- What is being asked:
In the listing below, find the line holding "# ---- helpers" and the line holding "ob = bpy.data.objects.new(name, data)". Write out those two lines and all lines between, exactly, and nothing more.
'''
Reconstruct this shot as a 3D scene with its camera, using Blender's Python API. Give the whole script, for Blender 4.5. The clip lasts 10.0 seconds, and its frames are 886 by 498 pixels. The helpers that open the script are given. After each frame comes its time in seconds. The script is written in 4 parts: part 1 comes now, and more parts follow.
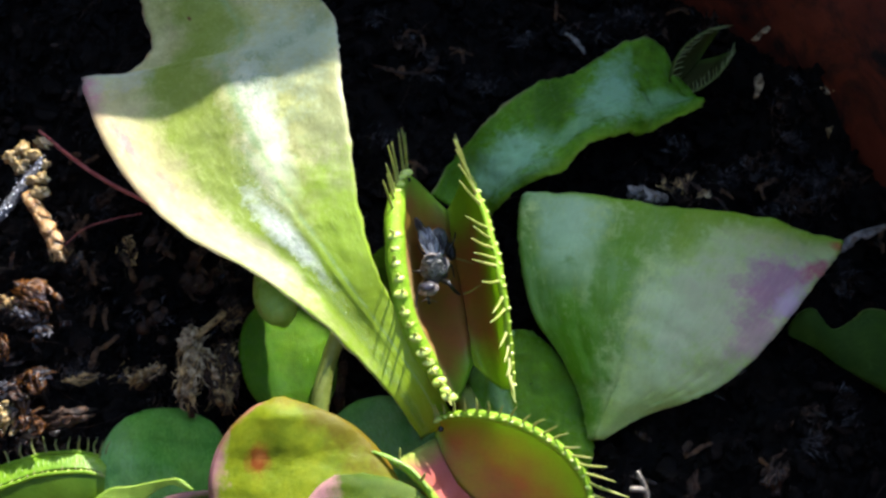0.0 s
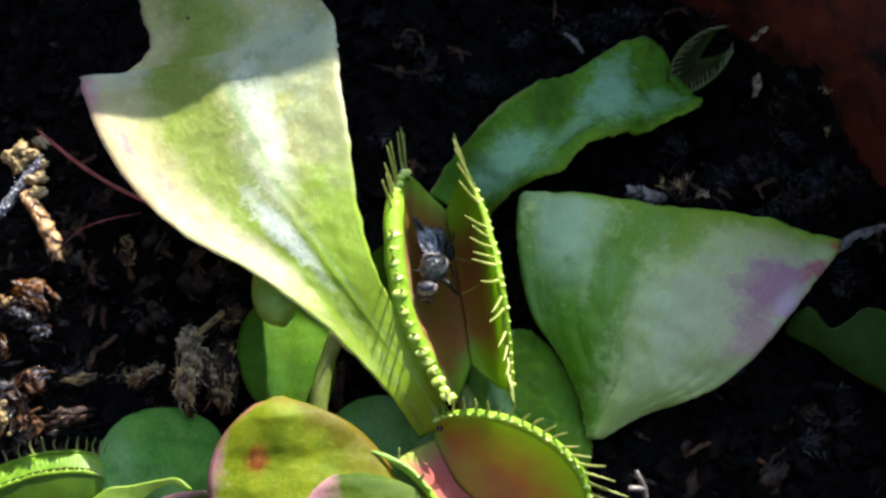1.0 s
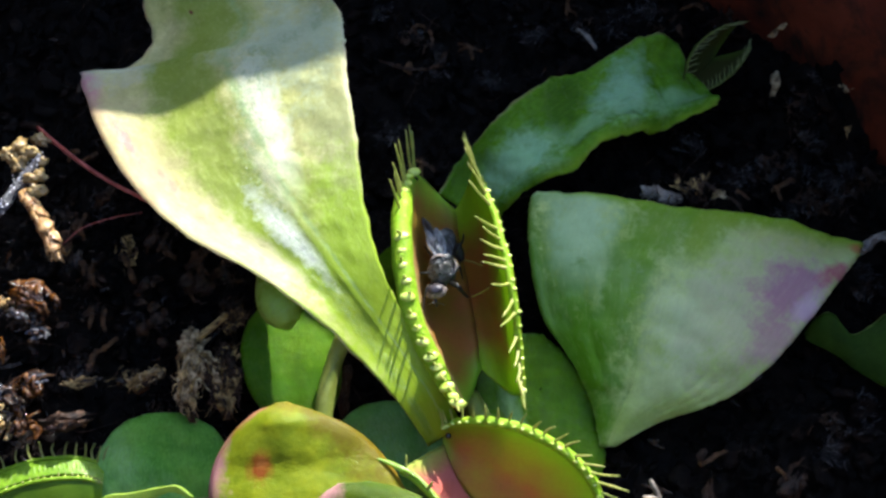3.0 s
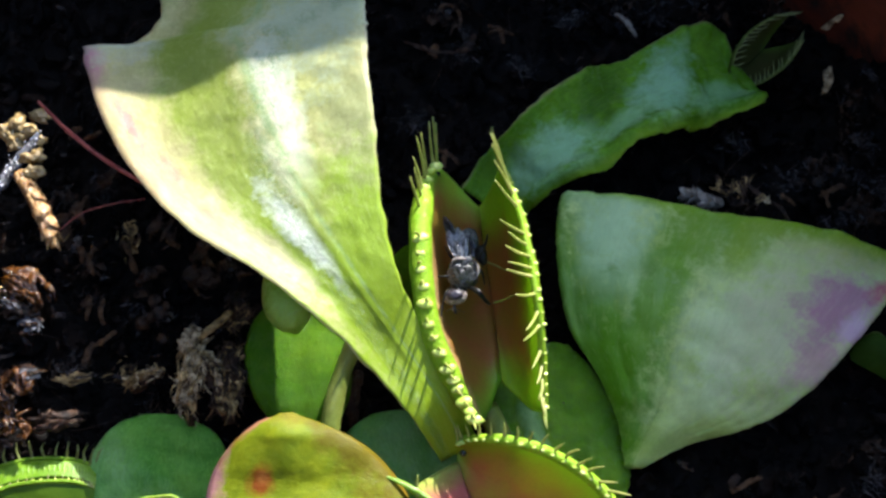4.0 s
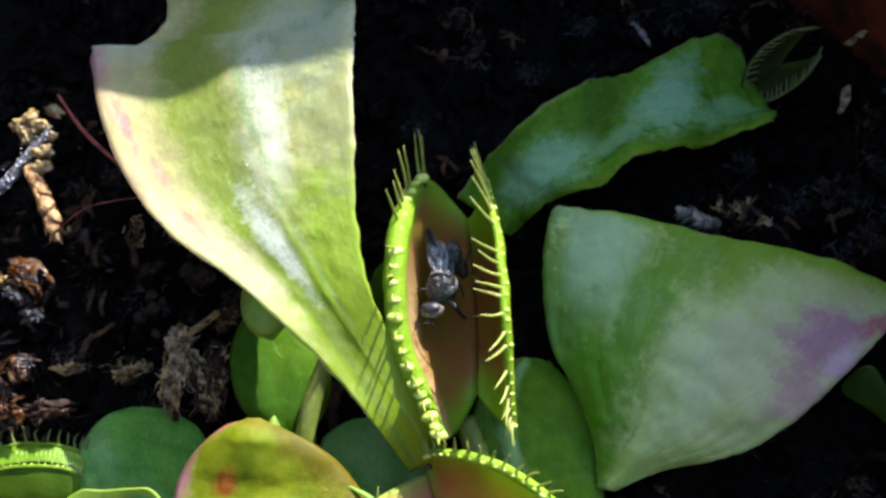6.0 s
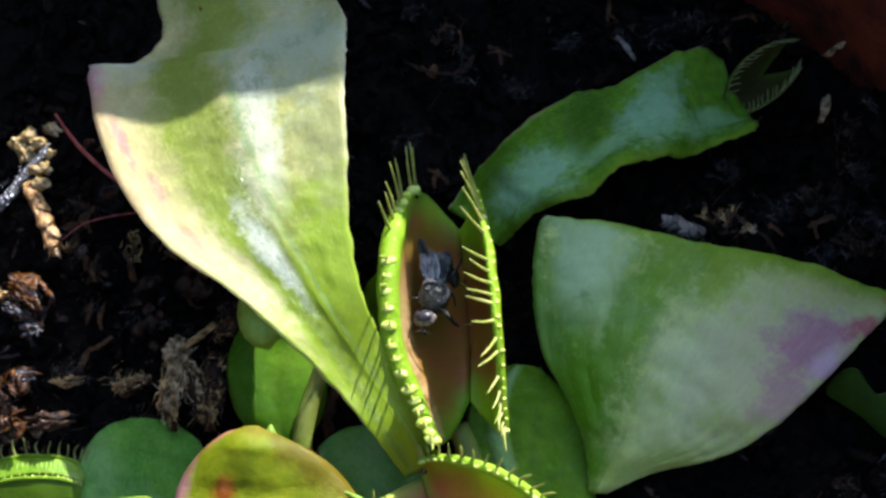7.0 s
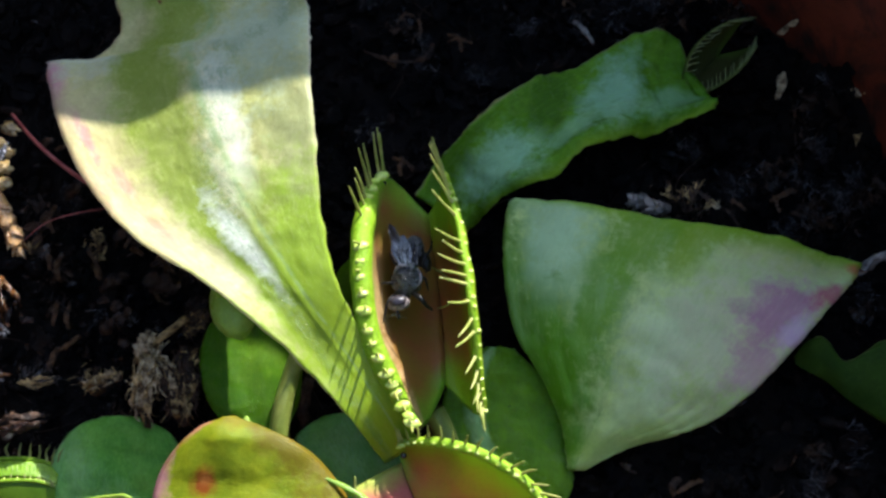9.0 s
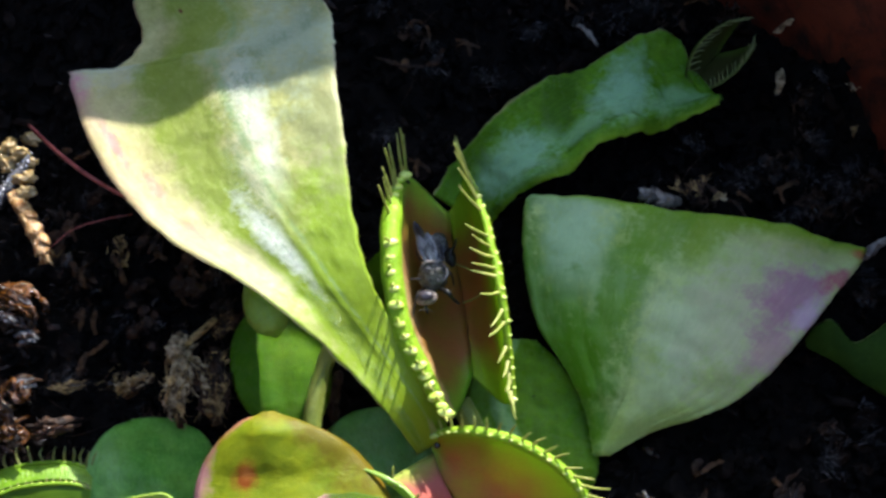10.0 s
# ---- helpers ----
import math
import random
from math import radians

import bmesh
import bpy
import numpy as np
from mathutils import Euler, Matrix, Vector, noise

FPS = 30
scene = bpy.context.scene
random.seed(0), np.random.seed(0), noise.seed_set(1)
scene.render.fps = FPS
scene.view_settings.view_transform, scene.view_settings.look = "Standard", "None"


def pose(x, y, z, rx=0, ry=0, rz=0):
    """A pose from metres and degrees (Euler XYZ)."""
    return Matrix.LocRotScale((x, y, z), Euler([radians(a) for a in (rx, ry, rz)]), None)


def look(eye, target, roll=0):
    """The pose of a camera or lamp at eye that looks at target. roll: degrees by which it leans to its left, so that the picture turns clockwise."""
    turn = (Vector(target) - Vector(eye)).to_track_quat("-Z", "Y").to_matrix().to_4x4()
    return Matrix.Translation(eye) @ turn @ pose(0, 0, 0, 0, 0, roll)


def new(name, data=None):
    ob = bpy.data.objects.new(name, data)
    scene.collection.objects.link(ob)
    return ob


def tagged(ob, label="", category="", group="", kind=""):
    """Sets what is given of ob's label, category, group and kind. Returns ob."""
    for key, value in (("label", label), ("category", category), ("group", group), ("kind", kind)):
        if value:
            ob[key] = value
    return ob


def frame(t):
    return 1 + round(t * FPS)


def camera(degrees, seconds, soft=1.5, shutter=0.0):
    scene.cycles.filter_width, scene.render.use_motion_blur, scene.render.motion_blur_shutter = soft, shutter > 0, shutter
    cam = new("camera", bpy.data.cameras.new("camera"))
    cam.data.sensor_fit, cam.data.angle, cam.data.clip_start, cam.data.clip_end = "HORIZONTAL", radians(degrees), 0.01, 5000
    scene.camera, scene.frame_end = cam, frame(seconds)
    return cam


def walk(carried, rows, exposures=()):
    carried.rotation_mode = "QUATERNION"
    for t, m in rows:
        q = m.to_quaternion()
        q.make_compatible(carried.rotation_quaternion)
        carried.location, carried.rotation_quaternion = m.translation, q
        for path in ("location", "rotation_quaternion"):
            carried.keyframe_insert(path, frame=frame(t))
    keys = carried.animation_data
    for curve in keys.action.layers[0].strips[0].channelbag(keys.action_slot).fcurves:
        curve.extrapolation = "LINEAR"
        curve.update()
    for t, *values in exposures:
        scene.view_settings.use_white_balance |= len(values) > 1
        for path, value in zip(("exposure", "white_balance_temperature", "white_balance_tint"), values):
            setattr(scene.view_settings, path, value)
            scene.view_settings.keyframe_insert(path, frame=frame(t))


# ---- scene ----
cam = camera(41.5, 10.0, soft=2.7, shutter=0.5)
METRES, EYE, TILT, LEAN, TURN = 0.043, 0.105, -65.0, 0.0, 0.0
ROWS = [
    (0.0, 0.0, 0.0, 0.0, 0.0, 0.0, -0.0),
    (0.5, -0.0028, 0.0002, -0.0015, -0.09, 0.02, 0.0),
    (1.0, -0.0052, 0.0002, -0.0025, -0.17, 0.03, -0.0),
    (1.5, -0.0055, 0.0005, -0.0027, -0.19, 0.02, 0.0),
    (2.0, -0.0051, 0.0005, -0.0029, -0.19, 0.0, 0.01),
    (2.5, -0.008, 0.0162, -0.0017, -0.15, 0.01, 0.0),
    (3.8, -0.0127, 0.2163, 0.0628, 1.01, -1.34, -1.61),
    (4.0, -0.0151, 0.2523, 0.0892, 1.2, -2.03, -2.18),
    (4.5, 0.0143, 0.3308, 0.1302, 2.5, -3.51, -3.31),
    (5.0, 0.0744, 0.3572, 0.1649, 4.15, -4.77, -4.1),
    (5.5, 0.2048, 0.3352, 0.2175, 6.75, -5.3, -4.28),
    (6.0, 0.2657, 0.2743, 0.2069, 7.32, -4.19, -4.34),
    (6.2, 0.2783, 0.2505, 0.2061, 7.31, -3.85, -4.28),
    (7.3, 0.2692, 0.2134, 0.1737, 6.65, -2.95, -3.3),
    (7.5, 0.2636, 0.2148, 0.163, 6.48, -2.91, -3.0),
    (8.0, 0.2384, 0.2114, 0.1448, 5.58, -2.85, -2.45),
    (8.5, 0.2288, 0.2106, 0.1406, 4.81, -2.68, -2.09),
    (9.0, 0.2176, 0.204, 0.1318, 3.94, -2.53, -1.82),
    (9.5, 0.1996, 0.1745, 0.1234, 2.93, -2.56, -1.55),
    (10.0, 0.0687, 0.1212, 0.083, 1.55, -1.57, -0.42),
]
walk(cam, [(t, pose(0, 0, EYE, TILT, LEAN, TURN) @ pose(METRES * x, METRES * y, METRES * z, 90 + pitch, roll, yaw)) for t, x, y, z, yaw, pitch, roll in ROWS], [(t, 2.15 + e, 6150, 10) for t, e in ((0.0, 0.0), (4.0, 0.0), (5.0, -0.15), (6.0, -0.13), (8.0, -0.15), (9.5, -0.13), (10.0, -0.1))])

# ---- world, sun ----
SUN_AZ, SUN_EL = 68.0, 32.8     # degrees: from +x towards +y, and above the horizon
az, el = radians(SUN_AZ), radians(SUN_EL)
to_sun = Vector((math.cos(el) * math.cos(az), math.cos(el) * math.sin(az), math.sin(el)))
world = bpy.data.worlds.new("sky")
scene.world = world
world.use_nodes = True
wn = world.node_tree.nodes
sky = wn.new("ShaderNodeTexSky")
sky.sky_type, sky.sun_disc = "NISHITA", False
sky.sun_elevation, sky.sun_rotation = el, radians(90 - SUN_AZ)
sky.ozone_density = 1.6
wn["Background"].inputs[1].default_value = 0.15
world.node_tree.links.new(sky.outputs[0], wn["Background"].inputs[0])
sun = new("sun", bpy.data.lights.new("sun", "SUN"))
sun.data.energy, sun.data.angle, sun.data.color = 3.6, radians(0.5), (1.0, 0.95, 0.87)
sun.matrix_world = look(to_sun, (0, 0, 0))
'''
- Reply:
# ---- helpers ----
import math
import random
from math import radians

import bmesh
import bpy
import numpy as np
from mathutils import Euler, Matrix, Vector, noise

FPS = 30
scene = bpy.context.scene
random.seed(0), np.random.seed(0), noise.seed_set(1)
scene.render.fps = FPS
scene.view_settings.view_transform, scene.view_settings.look = "Standard", "None"


def pose(x, y, z, rx=0, ry=0, rz=0):
    """A pose from metres and degrees (Euler XYZ)."""
    return Matrix.LocRotScale((x, y, z), Euler([radians(a) for a in (rx, ry, rz)]), None)


def look(eye, target, roll=0):
    """The pose of a camera or lamp at eye that looks at target. roll: degrees by which it leans to its left, so that the picture turns clockwise."""
    turn = (Vector(target) - Vector(eye)).to_track_quat("-Z", "Y").to_matrix().to_4x4()
    return Matrix.Translation(eye) @ turn @ pose(0, 0, 0, 0, 0, roll)


def new(name, data=None):
    ob = bpy.data.objects.new(name, data)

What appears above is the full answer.